====== Records for this exercise ======

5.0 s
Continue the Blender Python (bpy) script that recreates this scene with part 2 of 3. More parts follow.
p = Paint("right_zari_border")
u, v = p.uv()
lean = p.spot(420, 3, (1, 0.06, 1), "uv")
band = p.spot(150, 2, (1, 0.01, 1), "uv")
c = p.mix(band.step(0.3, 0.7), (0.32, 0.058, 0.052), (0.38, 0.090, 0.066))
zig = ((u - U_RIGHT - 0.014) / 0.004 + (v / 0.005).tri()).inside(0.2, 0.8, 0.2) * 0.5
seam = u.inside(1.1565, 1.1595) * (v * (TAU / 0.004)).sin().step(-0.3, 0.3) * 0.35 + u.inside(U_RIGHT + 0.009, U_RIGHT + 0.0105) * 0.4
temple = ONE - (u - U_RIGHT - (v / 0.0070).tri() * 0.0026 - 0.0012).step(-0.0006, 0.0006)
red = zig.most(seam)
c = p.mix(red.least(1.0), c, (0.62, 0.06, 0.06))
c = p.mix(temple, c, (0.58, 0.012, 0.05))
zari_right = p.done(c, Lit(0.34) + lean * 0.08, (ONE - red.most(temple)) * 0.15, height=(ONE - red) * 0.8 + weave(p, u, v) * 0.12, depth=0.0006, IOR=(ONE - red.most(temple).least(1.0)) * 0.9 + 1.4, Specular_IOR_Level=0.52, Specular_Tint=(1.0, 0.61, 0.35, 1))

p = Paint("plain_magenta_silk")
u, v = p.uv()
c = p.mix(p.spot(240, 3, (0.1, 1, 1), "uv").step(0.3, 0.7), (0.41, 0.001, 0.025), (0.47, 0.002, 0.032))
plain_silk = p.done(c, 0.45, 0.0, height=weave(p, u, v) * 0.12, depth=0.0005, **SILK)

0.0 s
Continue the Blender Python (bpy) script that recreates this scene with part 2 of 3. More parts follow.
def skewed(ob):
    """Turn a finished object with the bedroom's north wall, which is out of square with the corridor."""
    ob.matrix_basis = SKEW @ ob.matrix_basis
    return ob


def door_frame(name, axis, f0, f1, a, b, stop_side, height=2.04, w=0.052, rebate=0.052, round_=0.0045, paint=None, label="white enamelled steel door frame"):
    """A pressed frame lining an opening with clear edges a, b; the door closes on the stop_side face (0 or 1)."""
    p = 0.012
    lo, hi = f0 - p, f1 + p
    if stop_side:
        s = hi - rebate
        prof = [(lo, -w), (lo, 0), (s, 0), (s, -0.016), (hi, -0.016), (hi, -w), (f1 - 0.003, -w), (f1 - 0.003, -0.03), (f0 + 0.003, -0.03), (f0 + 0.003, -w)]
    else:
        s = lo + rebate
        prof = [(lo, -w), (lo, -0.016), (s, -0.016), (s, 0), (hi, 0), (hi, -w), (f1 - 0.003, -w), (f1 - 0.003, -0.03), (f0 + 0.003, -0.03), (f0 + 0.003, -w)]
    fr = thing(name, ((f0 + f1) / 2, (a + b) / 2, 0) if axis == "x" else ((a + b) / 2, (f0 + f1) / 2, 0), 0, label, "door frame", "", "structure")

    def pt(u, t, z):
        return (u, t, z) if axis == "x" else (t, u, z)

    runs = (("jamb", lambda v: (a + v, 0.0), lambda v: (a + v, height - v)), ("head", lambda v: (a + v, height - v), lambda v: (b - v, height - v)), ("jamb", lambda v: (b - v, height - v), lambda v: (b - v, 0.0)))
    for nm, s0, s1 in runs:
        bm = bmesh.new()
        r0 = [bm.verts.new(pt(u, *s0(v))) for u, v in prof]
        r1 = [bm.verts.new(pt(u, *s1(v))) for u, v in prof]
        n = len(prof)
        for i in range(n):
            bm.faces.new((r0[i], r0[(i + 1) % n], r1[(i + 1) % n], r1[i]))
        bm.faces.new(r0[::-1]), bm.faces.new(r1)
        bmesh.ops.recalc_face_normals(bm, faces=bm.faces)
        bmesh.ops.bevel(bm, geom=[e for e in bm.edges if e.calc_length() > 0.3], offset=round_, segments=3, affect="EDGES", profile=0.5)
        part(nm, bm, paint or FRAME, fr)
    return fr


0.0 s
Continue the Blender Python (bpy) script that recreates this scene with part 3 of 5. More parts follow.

======

Return all of the data exactly as it reads.

◆ Answer to this task ◆
5.0 s
Continue the Blender Python (bpy) script that recreates this scene with part 2 of 3. More parts follow.
p = Paint("right_zari_border")
u, v = p.uv()
lean = p.spot(420, 3, (1, 0.06, 1), "uv")
band = p.spot(150, 2, (1, 0.01, 1), "uv")
c = p.mix(band.step(0.3, 0.7), (0.32, 0.058, 0.052), (0.38, 0.090, 0.066))
zig = ((u - U_RIGHT - 0.014) / 0.004 + (v / 0.005).tri()).inside(0.2, 0.8, 0.2) * 0.5
seam = u.inside(1.1565, 1.1595) * (v * (TAU / 0.004)).sin().step(-0.3, 0.3) * 0.35 + u.inside(U_RIGHT + 0.009, U_RIGHT + 0.0105) * 0.4
temple = ONE - (u - U_RIGHT - (v / 0.0070).tri() * 0.0026 - 0.0012).step(-0.0006, 0.0006)
red = zig.most(seam)
c = p.mix(red.least(1.0), c, (0.62, 0.06, 0.06))
c = p.mix(temple, c, (0.58, 0.012, 0.05))
zari_right = p.done(c, Lit(0.34) + lean * 0.08, (ONE - red.most(temple)) * 0.15, height=(ONE - red) * 0.8 + weave(p, u, v) * 0.12, depth=0.0006, IOR=(ONE - red.most(temple).least(1.0)) * 0.9 + 1.4, Specular_IOR_Level=0.52, Specular_Tint=(1.0, 0.61, 0.35, 1))

p = Paint("plain_magenta_silk")
u, v = p.uv()
c = p.mix(p.spot(240, 3, (0.1, 1, 1), "uv").step(0.3, 0.7), (0.41, 0.001, 0.025), (0.47, 0.002, 0.032))
plain_silk = p.done(c, 0.45, 0.0, height=weave(p, u, v) * 0.12, depth=0.0005, **SILK)

0.0 s
Continue the Blender Python (bpy) script that recreates this scene with part 2 of 3. More parts follow.
def skewed(ob):
    """Turn a finished object with the bedroom's north wall, which is out of square with the corridor."""
    ob.matrix_basis = SKEW @ ob.matrix_basis
    return ob


def door_frame(name, axis, f0, f1, a, b, stop_side, height=2.04, w=0.052, rebate=0.052, round_=0.0045, paint=None, label="white enamelled steel door frame"):
    """A pressed frame lining an opening with clear edges a, b; the door closes on the stop_side face (0 or 1)."""
    p = 0.012
    lo, hi = f0 - p, f1 + p
    if stop_side:
        s = hi - rebate
        prof = [(lo, -w), (lo, 0), (s, 0), (s, -0.016), (hi, -0.016), (hi, -w), (f1 - 0.003, -w), (f1 - 0.003, -0.03), (f0 + 0.003, -0.03), (f0 + 0.003, -w)]
    else:
        s = lo + rebate
        prof = [(lo, -w), (lo, -0.016), (s, -0.016), (s, 0), (hi, 0), (hi, -w), (f1 - 0.003, -w), (f1 - 0.003, -0.03), (f0 + 0.003, -0.03), (f0 + 0.003, -w)]
    fr = thing(name, ((f0 + f1) / 2, (a + b) / 2, 0) if axis == "x" else ((a + b) / 2, (f0 + f1) / 2, 0), 0, label, "door frame", "", "structure")

    def pt(u, t, z):
        return (u, t, z) if axis == "x" else (t, u, z)

    runs = (("jamb", lambda v: (a + v, 0.0), lambda v: (a + v, height - v)), ("head", lambda v: (a + v, height - v), lambda v: (b - v, height - v)), ("jamb", lambda v: (b - v, height - v), lambda v: (b - v, 0.0)))
    for nm, s0, s1 in runs:
        bm = bmesh.new()
        r0 = [bm.verts.new(pt(u, *s0(v))) for u, v in prof]
        r1 = [bm.verts.new(pt(u, *s1(v))) for u, v in prof]
        n = len(prof)
        for i in range(n):
            bm.faces.new((r0[i], r0[(i + 1) % n], r1[(i + 1) % n], r1[i]))
        bm.faces.new(r0[::-1]), bm.faces.new(r1)
        bmesh.ops.recalc_face_normals(bm, faces=bm.faces)
        bmesh.ops.bevel(bm, geom=[e for e in bm.edges if e.calc_length() > 0.3], offset=round_, segments=3, affect="EDGES", profile=0.5)
        part(nm, bm, paint or FRAME, fr)
    return fr


0.0 s
Continue the Blender Python (bpy) script that recreates this scene with part 3 of 5. More parts follow.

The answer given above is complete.